In this chapter, Yancey more specifically addresses some of the issues surrounding using reflection, especially in portfolios, in assessment. She reminds us that "reflection is thought to enhance the validity of the assessment--precisely because it requires that students narrate, analyze, and evaluate their own learning and their own texts and thus connect the assessment to their own learning" (146). She reminds us that when we assess portfolios we usually are evaluating two things, the reflection and the work itself. The chapter reviews many portfolio assignments and several of the main concerns of portfolio assessors, from whether one should read reflection as an introduction or a conclusion to whether a reflective text should be called a letter or an essay to whether we "inappropriately conflate" the reflective and other written processes and products in a portfolio. Yancey offers us an assignment that she thinks worked fairly well, and the assignment includes reflection in action, constructive, reflection, and reflection in performance. Finally, Yancey asks many questions and again turns to negotiation when she suggests we may look to our students for some of the answers. Like her other chapters in this book, this one is both very concerned with practicality and grounded in theory; it works towards answers and it asks questions.
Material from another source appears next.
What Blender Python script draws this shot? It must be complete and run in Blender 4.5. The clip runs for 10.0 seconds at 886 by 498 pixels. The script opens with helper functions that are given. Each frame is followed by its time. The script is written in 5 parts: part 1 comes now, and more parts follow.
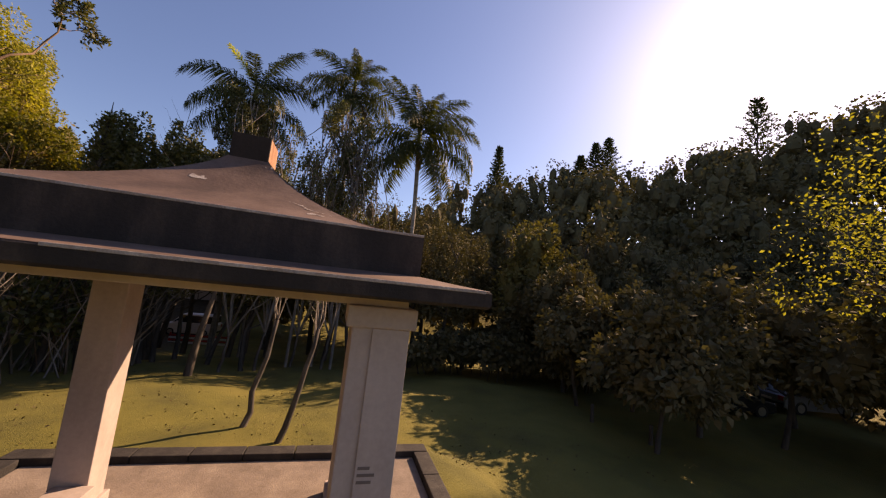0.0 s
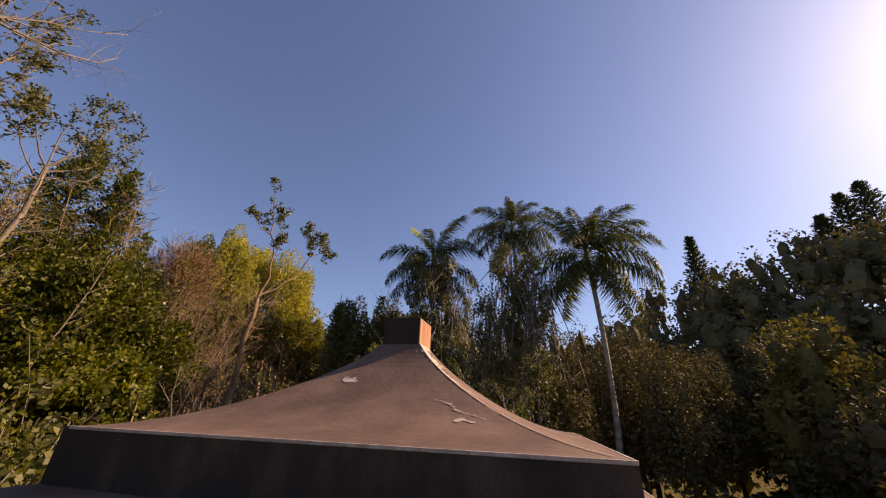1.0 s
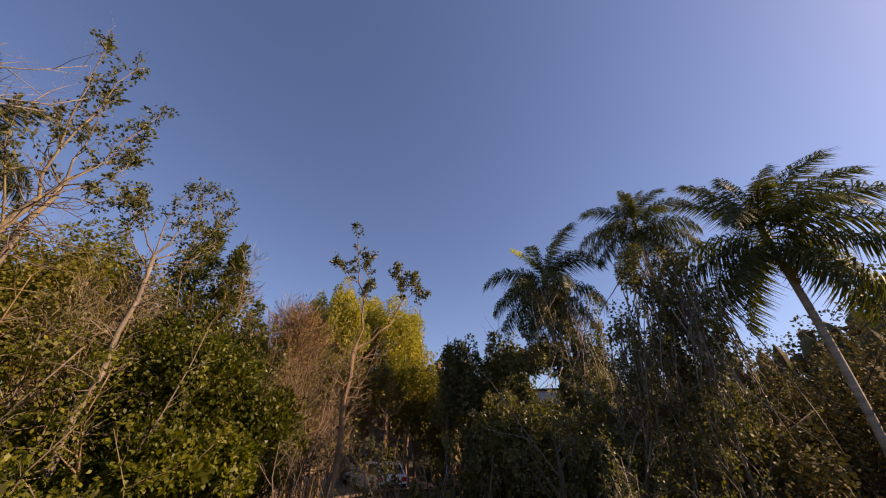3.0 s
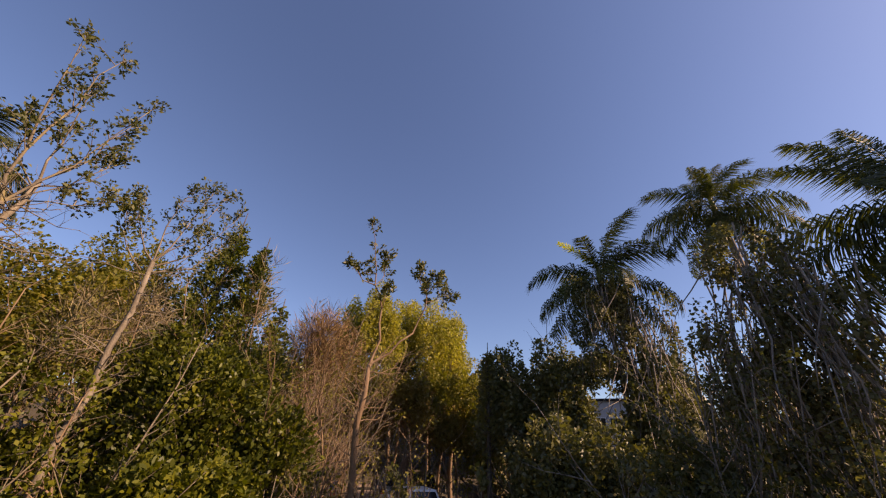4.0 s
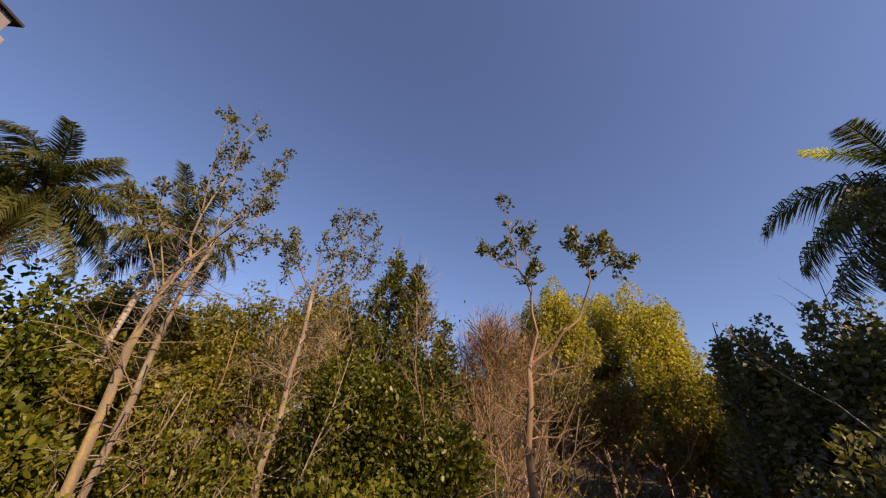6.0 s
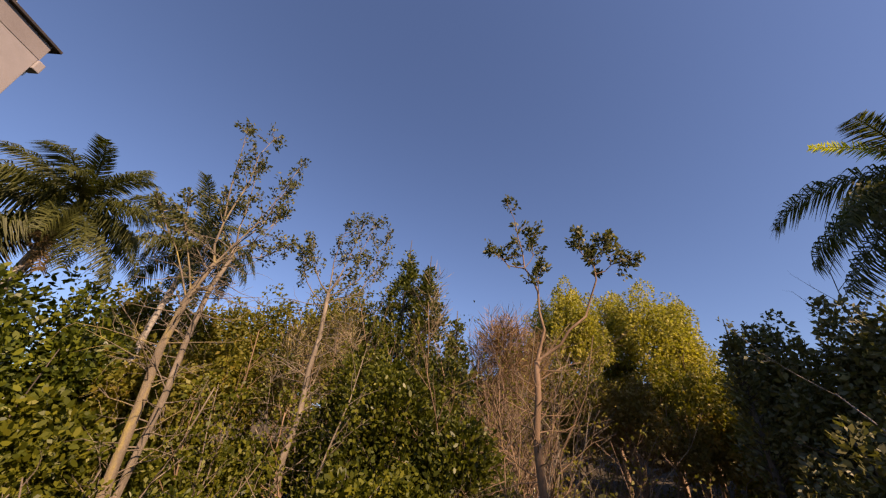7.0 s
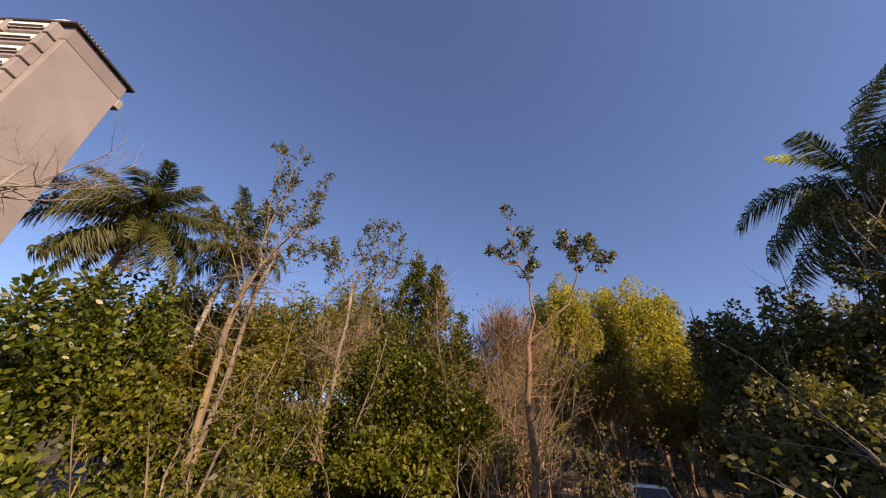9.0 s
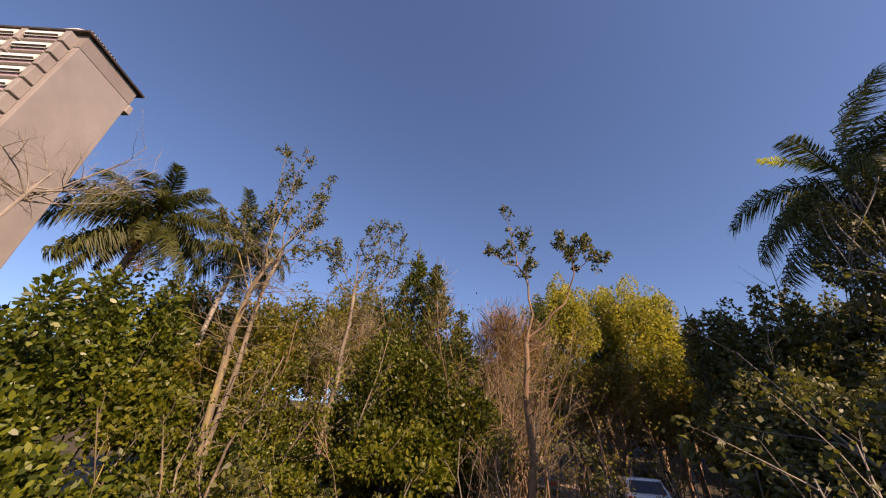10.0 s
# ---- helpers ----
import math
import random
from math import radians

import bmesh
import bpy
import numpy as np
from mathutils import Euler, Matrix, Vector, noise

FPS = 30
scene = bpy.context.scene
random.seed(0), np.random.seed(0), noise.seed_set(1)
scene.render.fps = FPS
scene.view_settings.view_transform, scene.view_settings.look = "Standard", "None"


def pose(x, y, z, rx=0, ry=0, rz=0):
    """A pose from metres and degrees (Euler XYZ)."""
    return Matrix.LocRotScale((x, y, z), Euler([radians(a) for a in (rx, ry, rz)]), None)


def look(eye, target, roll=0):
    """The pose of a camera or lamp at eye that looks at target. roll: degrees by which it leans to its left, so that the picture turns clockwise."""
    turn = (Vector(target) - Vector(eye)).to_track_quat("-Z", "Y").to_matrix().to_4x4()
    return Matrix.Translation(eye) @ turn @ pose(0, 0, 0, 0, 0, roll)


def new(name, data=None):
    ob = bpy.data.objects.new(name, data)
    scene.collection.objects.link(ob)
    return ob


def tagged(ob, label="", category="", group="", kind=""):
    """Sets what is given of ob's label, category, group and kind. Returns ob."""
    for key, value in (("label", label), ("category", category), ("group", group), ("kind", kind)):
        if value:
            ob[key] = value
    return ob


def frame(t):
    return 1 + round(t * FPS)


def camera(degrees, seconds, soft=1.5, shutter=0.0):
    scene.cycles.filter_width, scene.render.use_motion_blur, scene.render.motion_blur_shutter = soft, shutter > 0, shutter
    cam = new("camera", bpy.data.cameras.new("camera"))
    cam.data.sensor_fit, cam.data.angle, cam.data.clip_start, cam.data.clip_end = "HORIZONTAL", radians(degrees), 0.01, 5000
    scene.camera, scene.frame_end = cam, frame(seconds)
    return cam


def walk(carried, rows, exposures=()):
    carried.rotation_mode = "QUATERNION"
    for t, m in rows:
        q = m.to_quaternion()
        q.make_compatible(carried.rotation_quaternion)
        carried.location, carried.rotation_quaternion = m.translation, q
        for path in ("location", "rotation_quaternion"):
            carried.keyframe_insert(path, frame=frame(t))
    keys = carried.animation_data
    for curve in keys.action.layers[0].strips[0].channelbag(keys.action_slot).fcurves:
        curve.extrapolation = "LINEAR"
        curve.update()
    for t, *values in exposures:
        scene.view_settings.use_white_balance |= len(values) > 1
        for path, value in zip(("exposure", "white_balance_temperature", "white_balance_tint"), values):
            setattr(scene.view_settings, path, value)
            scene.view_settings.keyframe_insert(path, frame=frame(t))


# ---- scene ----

Yancey, Kathleen Blake and Brian Huot. "Construction, Deconstruction, and (Over) Determination: A Foucaultian Analysis of Grades." The Theory and Practice of Grading Writing: Problems and Possibilities. Ed. Frances Zak and Christopher C. Weaver. Albany: State University of New York Press, 1998. 39-52.
This co-authored article, like the article Yancey and Elbow wrote together, is written as a conversation, with different voices clearly marked (although this time not clearly identified). Huot and Yancey demonstrate grading is now often done out of context and they promote dialogue and negotiation between the grader and graded (40). They seem unconvinced grades are good, but since they seem (for now) resigned to their existence, they want to minimize the harm they can do. In discussing the problems with grades, such as their working both to motivate and evaluate, they give some recent history of grading: looking at things like a move away from norm-referenced assessment and problems with gender and determining that grades perhaps do not keep good records of student work. Finally, both authors seem convinced that like them or not, grades are here and powerful, and their concern then becomes with how grades (over) determine students, stripping them of power to make decisions, stripping them of voice, perhaps. The counter to this? Negotiating with students, giving them a voice again, letting them help to "write" themselves. Since teachers and students are ranked by grades, they wish for teachers and students to both have a role in this ranking, to help determine their own fate. They ask that we provide more context for our grades and grading and that we let students set their own criteria (at least to a point) and self-assess as part of their negotiated grades. Finally, they ask for change.
Yancey, Kathleen Blake et al. "The Conversation Continues: A Dialogue on Grade Inflation." The Theory and Practice of Grading Writing: Problems and Possibilities. Ed. Frances Zak and Christopher C. Weaver. Albany: State University of New York Press, 1998. 185-192.
Again, Yancey takes part in an electronic community, a dialogue about
grade inflation. Her role here is relatively small; she shares a story,
which perhaps is important mostly because of its relation to the article
she and Huot co-authored for the same anthology. She suggests grades (over)
determine us as they do our students, something Huot comments on in his
section of the article. Yancey also ends the article with a story that
reminds us "that when we start educating people (rather than delivering
a curriculum, as though there were no recipient of the delivery) we change
the grading game, too," a summary of the entire article in which most participants
seemed concerned about who owns grades, what is judged, and why--and hope
to, through their reflective dialogue, help resolve some of the problems
in the situation (or at least move towards stating the problems).